During the 1990s, social scientists from France, Germany, Spain and Italy, as well as the UK, accompanied by North American and Japanese management academics, met regularly in Munich over a period of years to probe into European-ness and innovation. Sponsored by the German based Roland Berger Foundation (24), the aim was to take the European project forward, by broadening the base of innovation, to include cultural and aesthetic, as well as technological and economic elements. Overall, the group felt that the EU project had stalled, because of its over-emphasis on the political, economic and technological, to the exclusion, in an integral sense, of the cultural.

Drawing then on Europe's origins in Ancient Greece, and specifically on the Platonic orientation toward truth, goodness and beauty, the researchers ultimately developed a leadership typology that was inclusive of such (see Figure P.7).

Integral Leadership Typology

Figure P.7 Integral Leadership Typology

We now turn, by way of navigation, from emergent innovation to self-management and cooperative society.

Social and technical navigation: self-management/cooperative association

Jaroslav Vanek (25), Czech by birth and then a management academic at Cornell University in the U.S., became an avid student of Yugoslav Self-Management, as a basis for The Participation Economy in the 1970s. This distinctively Slovenian approach to political and economic life and work, for him, that is “the quest of men to participate in the determination and decision-making of activities in which they are personally and directly involved", is one of the most important socio-political phenomena of our times. Selfmanagement, in Eastern Europe as such, was a variation on the Southern European theme of cooperative social and economic enterprise.

For John Restakis (26), a Greek-Canadian, his focus is on how a revolution in human society that began with the rise of democracy in politics struggles to find its place in the world of economics. If economic democracy is the hidden face of this ongoing revolution, then the history of the co-operative idea is its most durable expression. Today, he maintains, the global co-operative movement appears to have arrived at a crossroads. With the collapse of communism, and with the capitalist system in crisis and facing increasing demands for reform, the case for the expansion of economic democracy has never been more relevant or more urgent. More importantly, there is a need for a middle path that avoids the extremes of market rejection on the one hand (as in the case of Marxism) and the unbridled power of capital as expressed in the idea of neo-liberalism on the other.
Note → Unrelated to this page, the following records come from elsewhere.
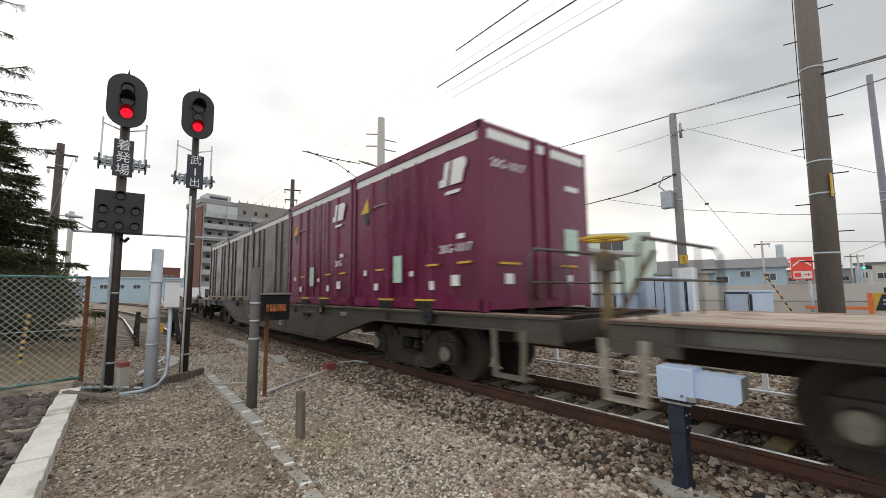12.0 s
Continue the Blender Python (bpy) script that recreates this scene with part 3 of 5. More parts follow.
def container(paint, label):
    """A twelve-foot freight container on its wagon: x along the train, the near side at -y."""
    L, W, H = 3.62, 1.225, 2.54
    c = thing("freight_container", pose(0, 0, 0), label, "container", "containers on the train")
    bm = B()
    box(bm, -L / 2, L / 2, -W + 0.03, W - 0.03, 0.12, H - 0.02)
    part("body", bm, paint, c)
    for s in (-1, 1):
        bm = box(B(), -L / 2 + 0.02, L / 2 - 0.02, s * (W - 0.015) - 0.015, s * (W - 0.015) + 0.015, H - 0.12, H, 0.004)
        part("top_rail", bm, paint, c)
        part("bottom_rail", box(B(), -L / 2 + 0.02, L / 2 - 0.02, s * (W - 0.02) - 0.02, s * (W - 0.02) + 0.02, 0.02, 0.16, 0.006), paint, c)
        for i, x in enumerate((-1.1, -0.62, 0.62, 1.1)):
            part("side_rib", prism(B(), [(x - 0.07, s * (W - 0.031)), (x + 0.07, s * (W - 0.031)), (x + 0.04, s * W), (x - 0.04, s * W)], 2, 0.17, H - 0.255), paint, c)
        part("white_band", box(B(), -L / 2 + 0.1, L / 2 - 0.1, s * (W - 0.028) - 0.004, s * (W - 0.028) + 0.004, H - 0.25, H - 0.125), M_TEXT, c, "white painted band")
        for q in (-1, 1):
            part("corner_post", box(B(), q * (L / 2 - 0.045) - 0.045, q * (L / 2 - 0.045) + 0.045, s * (W - 0.04) - 0.04, s * (W - 0.04) + 0.04, 0.0, H, 0.012), paint, c)
            part("fork_pocket", box(B(), q * 0.55 - 0.2, q * 0.55 + 0.2, s * (W + 0.003) - 0.012, s * (W + 0.003) + 0.012, 0.0, 0.13), M_DARK, c, "fork pocket with a yellow rim")
            part("pocket_rim", box(B(), q * 0.55 - 0.24, q * 0.55 + 0.24, s * (W + 0.004) - 0.014, s * (W + 0.004) + 0.014, 0.131, 0.16), M_YELLOW, c)
    for s in (-1, 1):
        for y in (-0.16, 0.16):
            part("end_rib", box(B(), s * L / 2 - 0.03, s * L / 2 + 0.035, y - 0.045, y + 0.045, 0.15, H - 0.03, 0.01), paint, c)
        for y0, y1 in ((-1.12, -0.26), (0.26, 1.12), (-0.09, 0.09)):
            part("white_band", box(B(), s * L / 2 - 0.004, s * L / 2 + 0.006, y0, y1, H - 0.24, H - 0.11), M_TEXT, c, "white painted band")
        part("end_sill", box(B(), s * L / 2 - 0.03, s * L / 2 + 0.012, -1.13, 1.13, 0.03, 0.15), paint, c)
    return c
wheelsets = []
M_PLATE = mat("grimy_plate_paint", (0.12, 0.118, 0.10), 0.6, vary=0.3, scale=6, bump=0.05)
M_STEPDARK = mat("dirty_olive_paint", (0.13, 0.12, 0.092), 0.75, vary=0.3, scale=6, bump=0.1)
M_COLUMN = mat("worn_yellow_brown_paint", (0.16, 0.115, 0.055), 0.75, vary=0.5, scale=7, bump=0.2, stain=(0.07, 0.055, 0.045), stain_at=0.55)
M_STEPPALE = mat("grimy_white_paint", (0.46, 0.44, 0.39), 0.7, vary=0.25, scale=6, bump=0.1)
M_STEPGREY = mat("dirty_pale_grey_paint", (0.30, 0.27, 0.22), 0.7, vary=0.25, scale=6, bump=0.1)
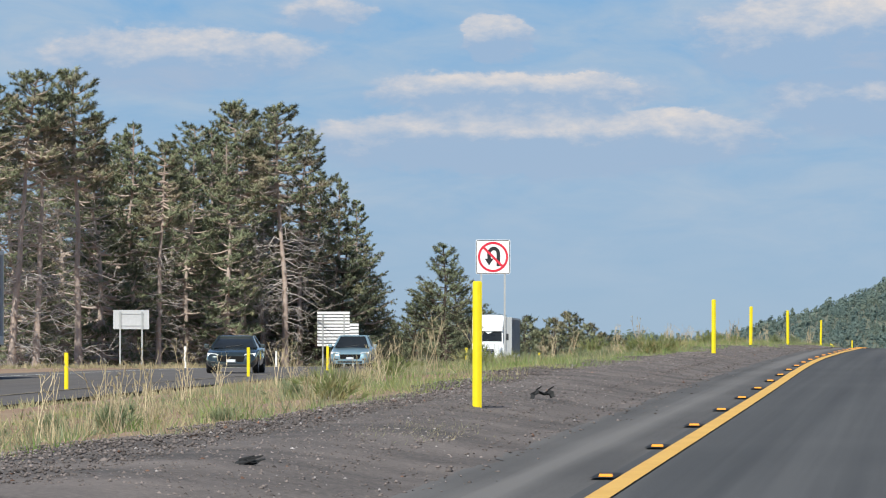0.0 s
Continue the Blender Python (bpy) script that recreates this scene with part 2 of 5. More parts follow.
M_PINEDARK = leafy("dark_pine_needles", (0.115, 0.130, 0.074), (0.360, 0.370, 0.220), (0.360, 0.300, 0.205), 0.38, back=0.16)
M_PINEBLUE = leafy("blue_green_needles", (0.125, 0.146, 0.086), (0.315, 0.340, 0.200), (0.310, 0.285, 0.165), 0.3, back=0.16)
M_PINEYOUNG = leafy("young_pine_needles", (0.140, 0.185, 0.060), (0.450, 0.510, 0.190), (0.50, 0.46, 0.20), 0.35, back=0.32)
M_TAN = leafy("browned_pine_needles", (0.41, 0.34, 0.175), (0.78, 0.67, 0.385), (0.44, 0.48, 0.20), 0.45, back=0.38, patch=0.45)
M_LEAF = leafy("oak_leaves", (0.125, 0.175, 0.065), (0.27, 0.345, 0.140), (0.23, 0.285, 0.11), 0.4, 0.5)
# Haze of distance is put into both conifer colours, bluer on the far ridge.
M_HILLTREE = leafy("hazed_hill_conifers", (0.152, 0.208, 0.192), (0.222, 0.280, 0.245), (0.236, 0.276, 0.218), 0.4, 0.9, 0.5, 0.035, 0.2)
M_FARTREE = leafy("hazed_far_conifers", (0.130, 0.180, 0.205), (0.180, 0.230, 0.250), (0.160, 0.205, 0.220), 0.4, 0.9, 0.2, 0.02)
M_GRASSDRY = leafy("dry_grass", (0.38, 0.31, 0.18), (0.60, 0.50, 0.31), (0.30, 0.30, 0.16), 0.45, 0.8, 0.35, 0.25)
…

For a variation on such a co-operative theme we turn from Southern to Eastern Europe, back to Rudolf Steiner, born in Croatia, and to neighbouring Slovenia, where one of us, currently, as a conceptual artist and sacred geographer, Marko Pogacnik, is based. All parts of Europe – north, south, east, west and central – for him, meet in Slovenia. Two straight lines drawn across Europe from Gibraltar to Moscow and from Scotland to Crete would intersect in that country.

Social and technical effect: integral green slovenia

Following then in Steiner's (27) Central and Eastern European footsteps, is our (28) pursuit of what we term an Integral Green Slovenia, involving:

• a Slovenian soul force, portrayed for Pogacnik (29) as the Breath of Gaia;

• a self-sufficient local community at the heart of the Slovenian matter;

• a prospectively developmentally oriented research and educational centre as the spirit of Slovenia;

• a mindful enterprise with its energy-efficient social economy;

• the embodiment of an integral green economy, represented by the Slovenian polity as a whole.

In the final analysis, then, as presented in our integral political and economic approach, with which Trans4m together with a close Slovenian government colleague, Darja Piciga, are involved (see Chapter 13):

The Green Development Breakthrough programmes are focused on long-term solutions. They respond to Slovenia's strategic opportunities that arise from domestic human and natural resources. They also reduce dependence on imports and bring a balanced regional development in the cities as well as the countryside. Additionally these programmes support compliance with the international climate targets and job creation with higher added value, resulting in increased competitiveness of the Slovenian economy. The Green Development Breakthrough provides a positive vision, innovative solutions and ensures long-term prosperity.